All of the material should be reproduced exactly, with pictures left out.

········

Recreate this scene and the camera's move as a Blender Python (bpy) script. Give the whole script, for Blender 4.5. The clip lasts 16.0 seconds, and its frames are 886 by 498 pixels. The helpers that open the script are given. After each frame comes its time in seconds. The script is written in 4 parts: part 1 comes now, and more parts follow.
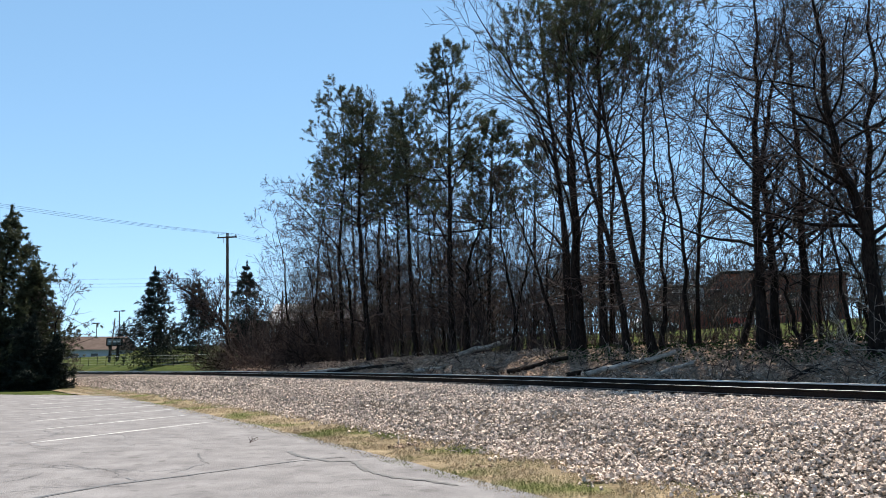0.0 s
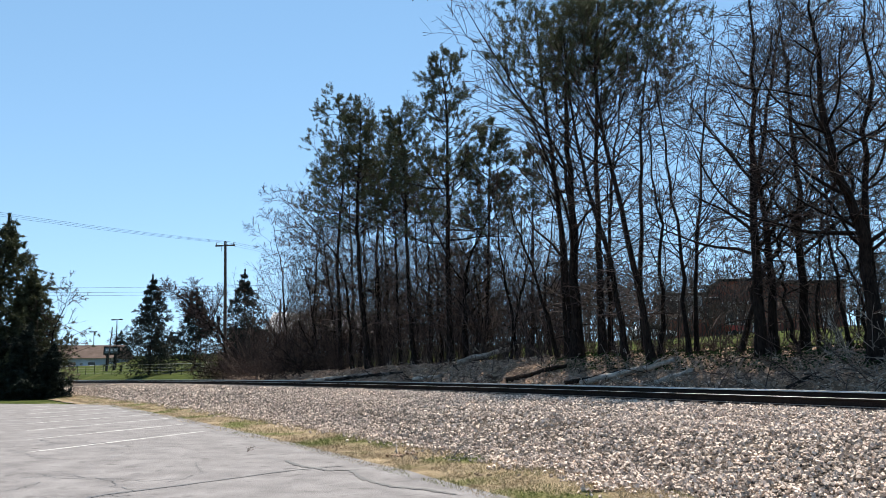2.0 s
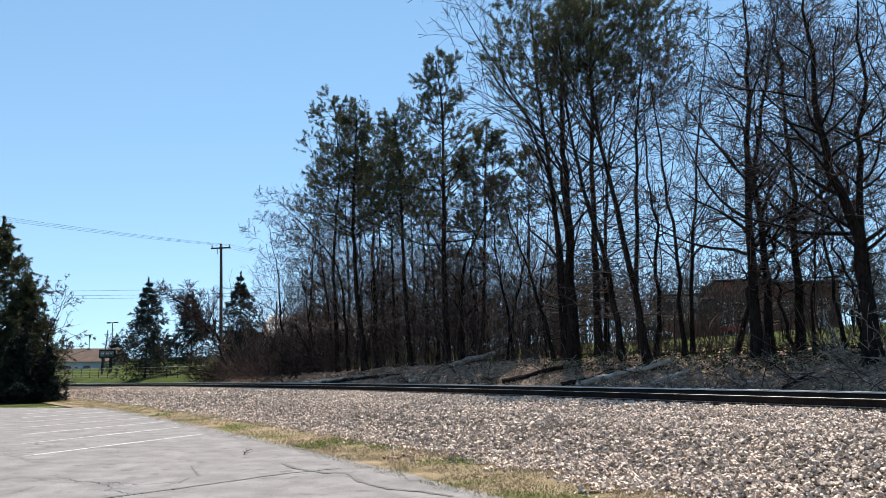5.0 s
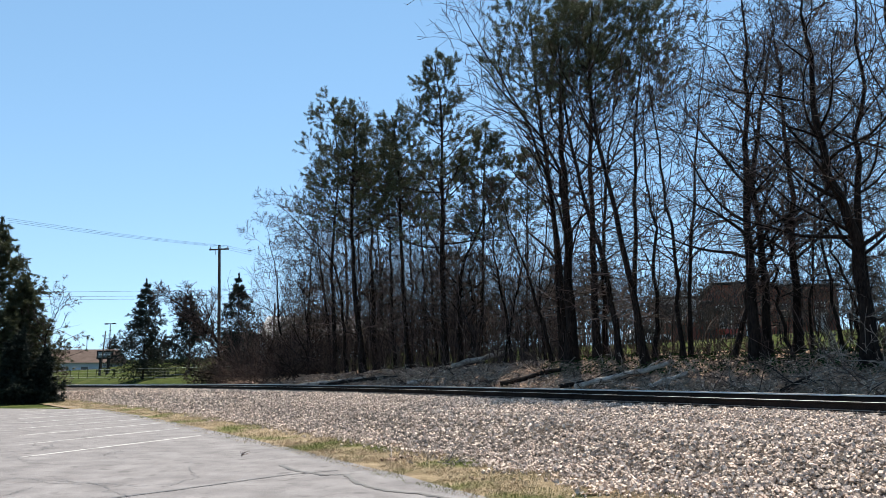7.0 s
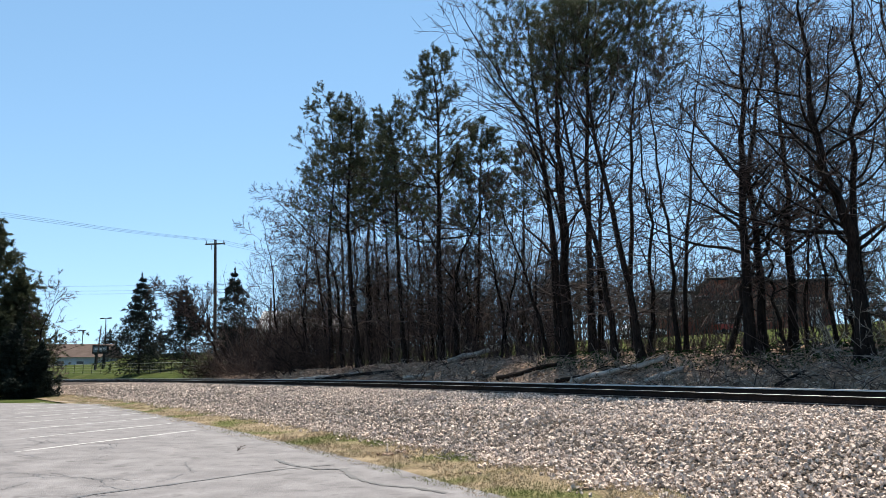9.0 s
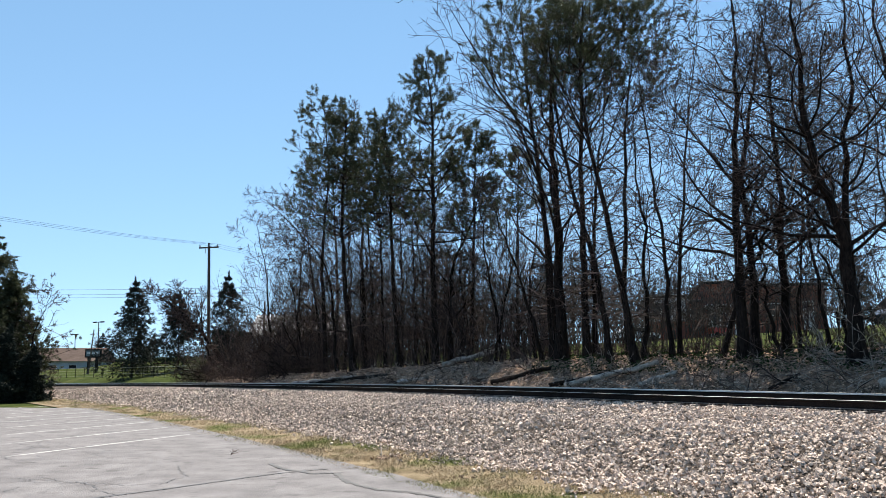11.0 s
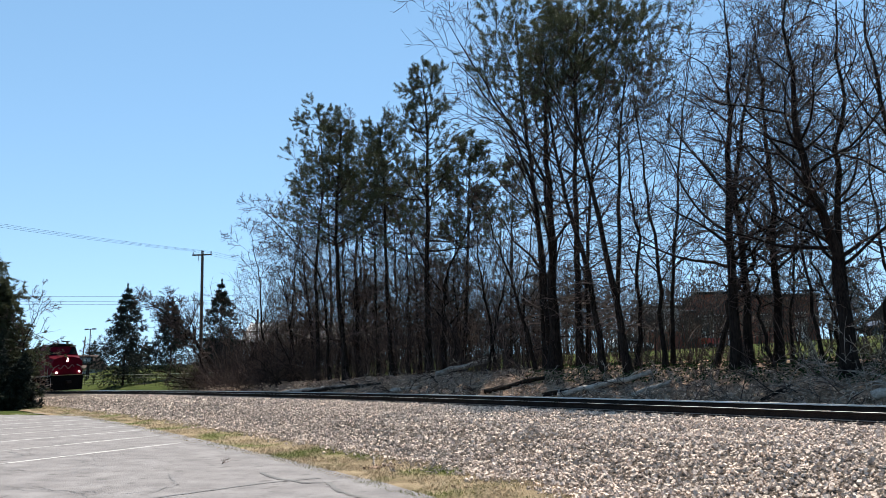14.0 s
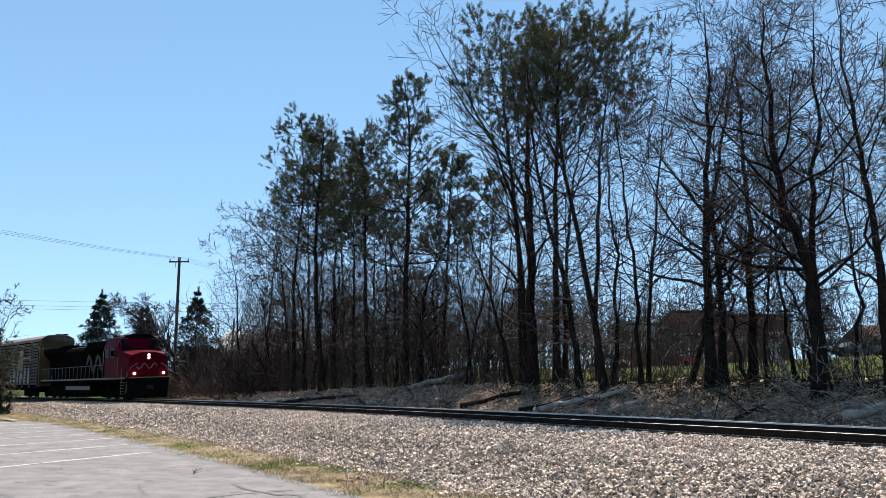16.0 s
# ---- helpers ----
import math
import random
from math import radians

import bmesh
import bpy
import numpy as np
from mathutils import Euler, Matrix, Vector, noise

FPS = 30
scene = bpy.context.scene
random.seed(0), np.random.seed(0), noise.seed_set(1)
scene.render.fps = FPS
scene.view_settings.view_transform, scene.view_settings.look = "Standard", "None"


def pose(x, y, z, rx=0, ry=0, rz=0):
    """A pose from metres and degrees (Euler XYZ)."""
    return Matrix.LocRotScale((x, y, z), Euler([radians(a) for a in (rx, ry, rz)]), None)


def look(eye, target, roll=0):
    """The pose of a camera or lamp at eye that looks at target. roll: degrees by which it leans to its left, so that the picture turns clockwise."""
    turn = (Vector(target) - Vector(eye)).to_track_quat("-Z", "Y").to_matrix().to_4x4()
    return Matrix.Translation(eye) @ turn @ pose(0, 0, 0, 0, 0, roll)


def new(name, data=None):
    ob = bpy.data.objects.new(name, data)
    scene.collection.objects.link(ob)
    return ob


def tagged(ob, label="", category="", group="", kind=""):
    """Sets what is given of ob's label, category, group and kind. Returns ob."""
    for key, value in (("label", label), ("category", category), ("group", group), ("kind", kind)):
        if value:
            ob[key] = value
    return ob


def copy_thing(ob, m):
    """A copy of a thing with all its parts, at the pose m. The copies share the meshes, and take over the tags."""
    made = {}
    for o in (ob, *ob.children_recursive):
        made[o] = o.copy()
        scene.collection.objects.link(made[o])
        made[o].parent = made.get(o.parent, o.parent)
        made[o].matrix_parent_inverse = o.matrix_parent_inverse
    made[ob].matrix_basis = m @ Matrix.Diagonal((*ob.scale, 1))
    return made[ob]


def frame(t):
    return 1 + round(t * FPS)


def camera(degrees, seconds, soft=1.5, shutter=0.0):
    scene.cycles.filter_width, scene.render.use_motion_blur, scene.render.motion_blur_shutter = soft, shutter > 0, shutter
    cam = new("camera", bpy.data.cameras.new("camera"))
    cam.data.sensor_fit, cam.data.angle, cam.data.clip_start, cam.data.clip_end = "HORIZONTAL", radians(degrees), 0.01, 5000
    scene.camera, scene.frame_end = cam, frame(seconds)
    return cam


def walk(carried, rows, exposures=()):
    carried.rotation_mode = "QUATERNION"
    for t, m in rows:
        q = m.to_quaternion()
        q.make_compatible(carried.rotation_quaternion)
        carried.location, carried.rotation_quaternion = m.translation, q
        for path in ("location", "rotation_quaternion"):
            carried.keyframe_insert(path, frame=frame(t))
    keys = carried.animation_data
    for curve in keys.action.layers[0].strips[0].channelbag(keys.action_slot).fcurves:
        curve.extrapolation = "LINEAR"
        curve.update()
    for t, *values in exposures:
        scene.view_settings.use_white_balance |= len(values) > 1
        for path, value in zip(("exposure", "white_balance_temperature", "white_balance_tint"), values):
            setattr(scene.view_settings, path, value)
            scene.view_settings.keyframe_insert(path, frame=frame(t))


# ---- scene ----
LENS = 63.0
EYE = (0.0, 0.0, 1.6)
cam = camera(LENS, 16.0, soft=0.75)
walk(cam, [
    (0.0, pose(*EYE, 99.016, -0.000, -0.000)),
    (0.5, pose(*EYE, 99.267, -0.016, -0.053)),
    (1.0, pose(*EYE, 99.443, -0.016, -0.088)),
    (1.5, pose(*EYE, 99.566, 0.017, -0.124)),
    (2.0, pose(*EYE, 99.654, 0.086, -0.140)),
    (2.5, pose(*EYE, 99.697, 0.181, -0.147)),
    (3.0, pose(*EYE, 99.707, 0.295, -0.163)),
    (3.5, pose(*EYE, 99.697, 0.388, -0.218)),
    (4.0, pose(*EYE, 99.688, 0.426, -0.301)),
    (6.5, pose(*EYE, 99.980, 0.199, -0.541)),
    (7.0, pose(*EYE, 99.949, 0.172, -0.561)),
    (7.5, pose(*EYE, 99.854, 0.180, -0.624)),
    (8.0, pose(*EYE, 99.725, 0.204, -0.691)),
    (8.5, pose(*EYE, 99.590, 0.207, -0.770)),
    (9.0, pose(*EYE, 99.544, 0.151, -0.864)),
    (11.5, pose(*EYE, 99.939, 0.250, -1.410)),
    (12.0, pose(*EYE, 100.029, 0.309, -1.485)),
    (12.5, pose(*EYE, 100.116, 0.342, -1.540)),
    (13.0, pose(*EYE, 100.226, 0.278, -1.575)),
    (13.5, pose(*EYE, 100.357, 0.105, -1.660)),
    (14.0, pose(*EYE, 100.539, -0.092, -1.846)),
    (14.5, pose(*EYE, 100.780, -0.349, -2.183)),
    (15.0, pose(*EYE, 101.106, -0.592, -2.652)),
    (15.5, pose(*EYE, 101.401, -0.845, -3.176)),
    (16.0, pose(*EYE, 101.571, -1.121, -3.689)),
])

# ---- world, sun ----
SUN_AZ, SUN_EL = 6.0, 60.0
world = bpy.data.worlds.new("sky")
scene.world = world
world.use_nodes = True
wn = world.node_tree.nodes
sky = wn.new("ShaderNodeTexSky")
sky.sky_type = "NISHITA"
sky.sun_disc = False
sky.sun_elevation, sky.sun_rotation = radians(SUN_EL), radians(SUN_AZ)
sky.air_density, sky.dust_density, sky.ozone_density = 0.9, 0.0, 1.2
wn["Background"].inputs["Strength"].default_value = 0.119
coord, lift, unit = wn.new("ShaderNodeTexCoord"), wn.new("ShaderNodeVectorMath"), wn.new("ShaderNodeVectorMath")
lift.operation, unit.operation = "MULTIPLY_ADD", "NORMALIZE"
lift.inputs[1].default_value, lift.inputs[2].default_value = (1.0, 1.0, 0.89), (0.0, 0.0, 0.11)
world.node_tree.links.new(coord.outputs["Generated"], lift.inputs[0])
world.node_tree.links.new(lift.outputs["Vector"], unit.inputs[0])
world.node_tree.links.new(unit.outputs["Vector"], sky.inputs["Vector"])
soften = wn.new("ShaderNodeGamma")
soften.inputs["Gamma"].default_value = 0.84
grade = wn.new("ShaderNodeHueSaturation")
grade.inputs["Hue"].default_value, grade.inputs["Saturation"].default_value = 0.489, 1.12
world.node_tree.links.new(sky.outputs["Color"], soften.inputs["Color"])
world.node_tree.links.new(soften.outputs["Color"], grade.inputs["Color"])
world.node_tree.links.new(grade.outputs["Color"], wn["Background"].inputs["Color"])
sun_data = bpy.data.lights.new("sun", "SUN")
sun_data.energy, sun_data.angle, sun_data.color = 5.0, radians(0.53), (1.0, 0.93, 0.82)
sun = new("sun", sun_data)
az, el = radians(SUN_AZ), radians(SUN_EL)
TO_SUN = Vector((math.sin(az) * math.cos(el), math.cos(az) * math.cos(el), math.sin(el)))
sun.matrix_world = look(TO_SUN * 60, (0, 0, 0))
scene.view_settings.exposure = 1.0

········

Solution for this exercise:
Recreate this scene and the camera's move as a Blender Python (bpy) script. Give the whole script, for Blender 4.5. The clip lasts 16.0 seconds, and its frames are 886 by 498 pixels. The helpers that open the script are given. After each frame comes its time in seconds. The script is written in 4 parts: part 1 comes now, and more parts follow.
0.0 s
2.0 s
5.0 s
7.0 s
9.0 s
11.0 s
14.0 s
16.0 s
# ---- helpers ----
import math
import random
from math import radians

import bmesh
import bpy
import numpy as np
from mathutils import Euler, Matrix, Vector, noise

FPS = 30
scene = bpy.context.scene
random.seed(0), np.random.seed(0), noise.seed_set(1)
scene.render.fps = FPS
scene.view_settings.view_transform, scene.view_settings.look = "Standard", "None"


def pose(x, y, z, rx=0, ry=0, rz=0):
    """A pose from metres and degrees (Euler XYZ)."""
    return Matrix.LocRotScale((x, y, z), Euler([radians(a) for a in (rx, ry, rz)]), None)


def look(eye, target, roll=0):
    """The pose of a camera or lamp at eye that looks at target. roll: degrees by which it leans to its left, so that the picture turns clockwise."""
    turn = (Vector(target) - Vector(eye)).to_track_quat("-Z", "Y").to_matrix().to_4x4()
    return Matrix.Translation(eye) @ turn @ pose(0, 0, 0, 0, 0, roll)


def new(name, data=None):
    ob = bpy.data.objects.new(name, data)
    scene.collection.objects.link(ob)
    return ob


def tagged(ob, label="", category="", group="", kind=""):
    """Sets what is given of ob's label, category, group and kind. Returns ob."""
    for key, value in (("label", label), ("category", category), ("group", group), ("kind", kind)):
        if value:
            ob[key] = value
    return ob


def copy_thing(ob, m):
    """A copy of a thing with all its parts, at the pose m. The copies share the meshes, and take over the tags."""
    made = {}
    for o in (ob, *ob.children_recursive):
        made[o] = o.copy()
        scene.collection.objects.link(made[o])
        made[o].parent = made.get(o.parent, o.parent)
        made[o].matrix_parent_inverse = o.matrix_parent_inverse
    made[ob].matrix_basis = m @ Matrix.Diagonal((*ob.scale, 1))
    return made[ob]


def frame(t):
    return 1 + round(t * FPS)


def camera(degrees, seconds, soft=1.5, shutter=0.0):
    scene.cycles.filter_width, scene.render.use_motion_blur, scene.render.motion_blur_shutter = soft, shutter > 0, shutter
    cam = new("camera", bpy.data.cameras.new("camera"))
    cam.data.sensor_fit, cam.data.angle, cam.data.clip_start, cam.data.clip_end = "HORIZONTAL", radians(degrees), 0.01, 5000
    scene.camera, scene.frame_end = cam, frame(seconds)
    return cam


def walk(carried, rows, exposures=()):
    carried.rotation_mode = "QUATERNION"
    for t, m in rows:
        q = m.to_quaternion()
        q.make_compatible(carried.rotation_quaternion)
        carried.location, carried.rotation_quaternion = m.translation, q
        for path in ("location", "rotation_quaternion"):
            carried.keyframe_insert(path, frame=frame(t))
    keys = carried.animation_data
    for curve in keys.action.layers[0].strips[0].channelbag(keys.action_slot).fcurves:
        curve.extrapolation = "LINEAR"
        curve.update()
    for t, *values in exposures:
        scene.view_settings.use_white_balance |= len(values) > 1
        for path, value in zip(("exposure", "white_balance_temperature", "white_balance_tint"), values):
            setattr(scene.view_settings, path, value)
            scene.view_settings.keyframe_insert(path, frame=frame(t))


# ---- scene ----
LENS = 63.0
EYE = (0.0, 0.0, 1.6)
cam = camera(LENS, 16.0, soft=0.75)
walk(cam, [
    (0.0, pose(*EYE, 99.016, -0.000, -0.000)),
    (0.5, pose(*EYE, 99.267, -0.016, -0.053)),
    (1.0, pose(*EYE, 99.443, -0.016, -0.088)),
    (1.5, pose(*EYE, 99.566, 0.017, -0.124)),
    (2.0, pose(*EYE, 99.654, 0.086, -0.140)),
    (2.5, pose(*EYE, 99.697, 0.181, -0.147)),
    (3.0, pose(*EYE, 99.707, 0.295, -0.163)),
    (3.5, pose(*EYE, 99.697, 0.388, -0.218)),
    (4.0, pose(*EYE, 99.688, 0.426, -0.301)),
    (6.5, pose(*EYE, 99.980, 0.199, -0.541)),
    (7.0, pose(*EYE, 99.949, 0.172, -0.561)),
    (7.5, pose(*EYE, 99.854, 0.180, -0.624)),
    (8.0, pose(*EYE, 99.725, 0.204, -0.691)),
    (8.5, pose(*EYE, 99.590, 0.207, -0.770)),
    (9.0, pose(*EYE, 99.544, 0.151, -0.864)),
    (11.5, pose(*EYE, 99.939, 0.250, -1.410)),
    (12.0, pose(*EYE, 100.029, 0.309, -1.485)),
    (12.5, pose(*EYE, 100.116, 0.342, -1.540)),
    (13.0, pose(*EYE, 100.226, 0.278, -1.575)),
    (13.5, pose(*EYE, 100.357, 0.105, -1.660)),
    (14.0, pose(*EYE, 100.539, -0.092, -1.846)),
    (14.5, pose(*EYE, 100.780, -0.349, -2.183)),
    (15.0, pose(*EYE, 101.106, -0.592, -2.652)),
    (15.5, pose(*EYE, 101.401, -0.845, -3.176)),
    (16.0, pose(*EYE, 101.571, -1.121, -3.689)),
])

# ---- world, sun ----
SUN_AZ, SUN_EL = 6.0, 60.0
world = bpy.data.worlds.new("sky")
scene.world = world
world.use_nodes = True
wn = world.node_tree.nodes
sky = wn.new("ShaderNodeTexSky")
sky.sky_type = "NISHITA"
sky.sun_disc = False
sky.sun_elevation, sky.sun_rotation = radians(SUN_EL), radians(SUN_AZ)
sky.air_density, sky.dust_density, sky.ozone_density = 0.9, 0.0, 1.2
wn["Background"].inputs["Strength"].default_value = 0.119
coord, lift, unit = wn.new("ShaderNodeTexCoord"), wn.new("ShaderNodeVectorMath"), wn.new("ShaderNodeVectorMath")
lift.operation, unit.operation = "MULTIPLY_ADD", "NORMALIZE"
lift.inputs[1].default_value, lift.inputs[2].default_value = (1.0, 1.0, 0.89), (0.0, 0.0, 0.11)
world.node_tree.links.new(coord.outputs["Generated"], lift.inputs[0])
world.node_tree.links.new(lift.outputs["Vector"], unit.inputs[0])
world.node_tree.links.new(unit.outputs["Vector"], sky.inputs["Vector"])
soften = wn.new("ShaderNodeGamma")
soften.inputs["Gamma"].default_value = 0.84
grade = wn.new("ShaderNodeHueSaturation")
grade.inputs["Hue"].default_value, grade.inputs["Saturation"].default_value = 0.489, 1.12
world.node_tree.links.new(sky.outputs["Color"], soften.inputs["Color"])
world.node_tree.links.new(soften.outputs["Color"], grade.inputs["Color"])
world.node_tree.links.new(grade.outputs["Color"], wn["Background"].inputs["Color"])
sun_data = bpy.data.lights.new("sun", "SUN")
sun_data.energy, sun_data.angle, sun_data.color = 5.0, radians(0.53), (1.0, 0.93, 0.82)
sun = new("sun", sun_data)
az, el = radians(SUN_AZ), radians(SUN_EL)
TO_SUN = Vector((math.sin(az) * math.cos(el), math.cos(az) * math.cos(el), math.sin(el)))
sun.matrix_world = look(TO_SUN * 60, (0, 0, 0))
scene.view_settings.exposure = 1.0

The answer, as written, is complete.